Directions:
All of the data should be repeated exactly; pictures are not part of the copy.

══ Raw data ══

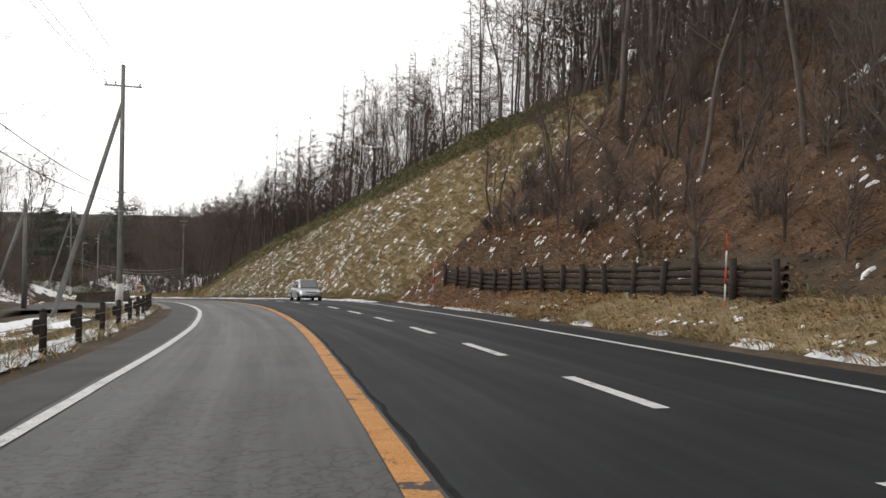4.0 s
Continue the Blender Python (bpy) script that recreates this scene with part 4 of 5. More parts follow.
snow_blobs("snow_patches", 42, 480, 97, 150, 9.2, 22, (0.05, 0.17), "small snow patches on dry grass", 1.3, lift=0.17)
snow_blobs("snow_patches", 43, 700, 118, 164, 8.9, lambda s: crest(s) - 3.0, (0.06, 0.2), "snow patches on dry grass", 1.25, lift=0.17, deep=0.05)
snow_blobs("snow_patches", 48, 760, 146, 184, 8.9, lambda s: crest(s) - 4.0, (0.06, 0.22), "larger snow patches on dry grass", 1.3, lift=0.17, deep=0.05)
snow_blobs("snow_patches", 44, 1100, 52, 98, 9.2, 21, (0.02, 0.1), "small snow patches on fallen leaves", 1.6, lift=0.13, cluster=(0.4, -0.05), deep=0.03)
snow_blobs("snow_patches", 45, 300, 51, 64, 15.5, 19.0, (0.06, 0.3), "snow lying on the hillside under trees", 2.2, cluster=(0.35, -0.1), lift=0.13)
snow_blobs("snow_patches", 46, 160, 70, 77, 20, 24, (0.08, 0.3), "snow lying on the hillside under trees", 2.0, lift=0.13)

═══

Answer for this exercise:
4.0 s
Continue the Blender Python (bpy) script that recreates this scene with part 4 of 5. More parts follow.
snow_blobs("snow_patches", 42, 480, 97, 150, 9.2, 22, (0.05, 0.17), "small snow patches on dry grass", 1.3, lift=0.17)
snow_blobs("snow_patches", 43, 700, 118, 164, 8.9, lambda s: crest(s) - 3.0, (0.06, 0.2), "snow patches on dry grass", 1.25, lift=0.17, deep=0.05)
snow_blobs("snow_patches", 48, 760, 146, 184, 8.9, lambda s: crest(s) - 4.0, (0.06, 0.22), "larger snow patches on dry grass", 1.3, lift=0.17, deep=0.05)
snow_blobs("snow_patches", 44, 1100, 52, 98, 9.2, 21, (0.02, 0.1), "small snow patches on fallen leaves", 1.6, lift=0.13, cluster=(0.4, -0.05), deep=0.03)
snow_blobs("snow_patches", 45, 300, 51, 64, 15.5, 19.0, (0.06, 0.3), "snow lying on the hillside under trees", 2.2, cluster=(0.35, -0.1), lift=0.13)
snow_blobs("snow_patches", 46, 160, 70, 77, 20, 24, (0.08, 0.3), "snow lying on the hillside under trees", 2.0, lift=0.13)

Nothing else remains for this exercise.